While the Nice Treaty had introduced sufficient institutional reforms for the Union to expand, it had left many questions unanswered. Thus, a further process was established to try to bring about more holistic reforms to the Union, to bring it closer to the people and make it more appropriate for a Union of more than 25 members. The Convention on the Future of Europe was accordingly set up in February 2002 and its members drafted an ambitious blueprint for reform, in the form of a draft Constitutional Treaty that would become the basis for the Constitutional Treaty agreed in 2004, though never ratified. Representatives of the candidate states were present during the Convention but reluctant to air their views lest comments deemed unhelpful should damage their chances of eventual membership.
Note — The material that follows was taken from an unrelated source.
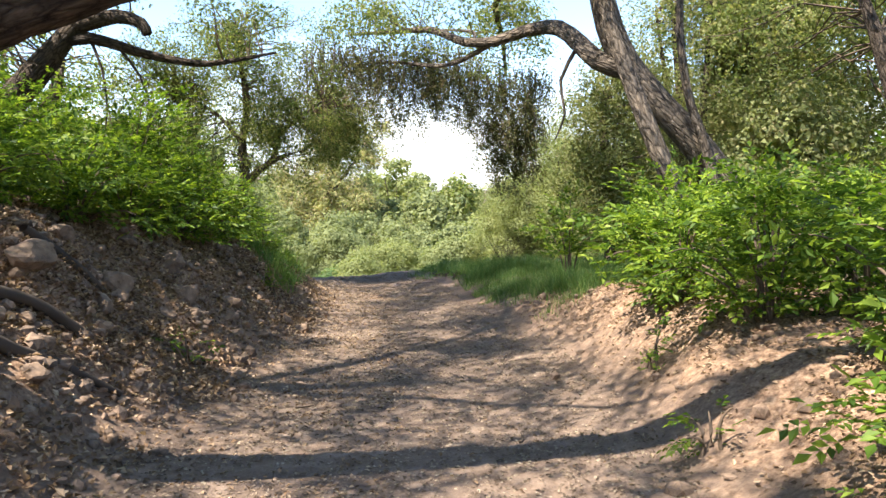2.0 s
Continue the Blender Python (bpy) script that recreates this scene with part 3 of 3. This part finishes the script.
# slender forked tree beside the track
tree("oak_tree", "slender oak with a pale forked trunk beside the track",
     [[(-4.1, 18.7, 0.45, 0.13), (-4.03, 18.7, 0.95, 0.11), (-3.88, 18.7, 1.6, 0.10), (-3.74, 18.75, 2.13, 0.10), (-3.78, 18.75, 2.9, 0.08), (-3.65, 18.7, 3.6, 0.07), (-3.8, 18.7, 5.0, 0.04)],
      [(-3.76, 18.75, 2.05, 0.085), (-3.45, 18.75, 2.35, 0.075), (-3.15, 18.75, 2.55, 0.065), (-3.05, 18.75, 3.0, 0.05), (-2.75, 18.7, 3.25, 0.04), (-2.1, 18.7, 3.7, 0.02)],
      [(-3.2, 18.75, 2.5, 0.06), (-3.02, 18.73, 2.58, 0.05), (-2.93, 18.72, 2.6, 0.045)],
      [(-3.95, 18.7, 1.35, 0.05), (-4.1, 18.65, 1.6, 0.04), (-4.3, 18.6, 1.62, 0.02)],
      [(-3.78, 18.75, 2.9, 0.05), (-4.3, 18.8, 3.5, 0.035), (-5.0, 18.8, 3.9, 0.02)]],
     GREY_BARK, OAK_LEAF, [(-2.6, 18.8, 3.5, 1.25, 1.1, 0.85), (-4.2, 18.8, 3.9, 1.5, 1.3, 1.0), (-2.0, 18.9, 3.1, 0.75, 0.8, 0.5), (-3.4, 18.9, 5.0, 1.6, 1.4, 0.9), (-4.9, 18.9, 2.4, 0.7, 0.7, 0.8), (-2.3, 19.0, 3.15, 1.1, 0.9, 0.4), (-3.9, 19.8, 3.0, 0.9, 0.7, 0.7), (-1.9, 18.9, 3.5, 0.9, 0.8, 0.5), (-5.3, 18.5, 3.7, 1.2, 1.1, 1.2), (-2.0, 19.0, 2.9, 0.75, 0.7, 0.4), (-2.65, 19.0, 2.35, 0.4, 0.5, 0.55), (-2.95, 18.5, 2.75, 0.6, 0.6, 0.55), (-3.1, 18.4, 3.5, 0.8, 0.7, 0.5), (-4.7, 18.2, 4.6, 1.2, 1.0, 0.8)], 540, 110, 0.05, 0.18, 31, hang=0.25)

# tree further along the bank with a bare hanging branch
tree("oak_tree", "leaning oak on the bank with bare drooping branches",
     [[(-8.0, 16.0, 1.6, 0.36), (-7.5, 16.0, 2.5, 0.29), (-6.97, 16.0, 3.35, 0.25), (-6.39, 16.0, 3.97, 0.23), (-5.8, 16.0, 4.65, 0.15), (-5.2, 16.2, 5.6, 0.07), (-4.4, 16.4, 6.8, 0.03)],
      [(-6.0, 16.0, 4.4, 0.11), (-5.54, 16.0, 4.45, 0.10), (-5.0, 16.1, 4.3, 0.085), (-4.64, 16.2, 4.19, 0.075), (-3.91, 16.4, 4.07, 0.06), (-3.45, 16.5, 4.1, 0.045), (-2.6, 16.8, 4.3, 0.02)],
      [(-5.8, 16.0, 4.65, 0.14), (-5.0, 15.8, 4.75, 0.12), (-4.55, 15.7, 4.6, 0.10), (-4.45, 15.7, 4.42, 0.085)],
      [(-5.54, 16.0, 4.45, 0.03), (-5.35, 16.0, 3.9, 0.022), (-5.3, 16.0, 3.2, 0.014), (-5.4, 16.0, 2.7, 0.006)],
      [(-5.1, 16.1, 4.3, 0.026), (-4.75, 16.1, 3.8, 0.02), (-4.6, 16.1, 3.2, 0.012), (-4.65, 16.1, 2.7, 0.006)]],
     OAK_BARK, OAK_LEAF, [(-5.6, 16.2, 6.4, 2.2, 2.0, 1.1), (-7.6, 15.6, 5.4, 1.3, 1.4, 1.2), (-3.6, 16.6, 5.0, 1.0, 0.9, 0.5), (-4.8, 13.9, 6.6, 1.1, 1.0, 0.5)], 90, 90, 0.075, 0.25, 33, sides=12, hang=0.35)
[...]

Once safely inside the Union, most of the CEEs seemed content readily to adhere to the proposed changes. However, parts of the Czech and Polish elites have proved notably more sceptical than both their publics and other new Member States. Once the Accession Treaty had been signed, Poland joined forces with Spain to demand changes to the Constitutional Treaty, which would reduce the two countries' leverage compared with the Nice Treaty, on the basis of which Poland had held its referendum on accession. Poland backed down following a change in government in Madrid in 2004, but it had made its views clear. Then, after the Constitutional Treaty collapsed thanks to two founder members (France and the Netherlands), the Polish President refused to ratify the successor Lisbon Treaty for many months, as did his Czech counterpart. However, at the time of writing, immediately following the successful second Irish referendum, Polish President Kazcynski finally ratified the Treaty. The Czech President held out for an opt-out on the Charter of Fundamental Rights, but at the time of writing it seemed likely that he would eventually ratify, paving the way for a new phase of European integration.
Conclusions
The collapse of Communism paved the way for a transformation of the nature of European integration. It led to a membership that was more than double that of previously, with the prospect of further expansion to the Balkans firmly on the cards, leaving Europe as the world's largest economy and one that enjoyed free movement of people, a single currency (for some states at least) and an embryonic defence policy. Enlargement in turn necessitated painful institutional reform that was unpopular in many states, new and old alike, yet ultimately this process has been achieved. And despite different approaches to integration in the new Member States, the integration has deepened, Germany has not become a hegemon and Russia remains firmly outside—not yet an ally but not an existential threat either.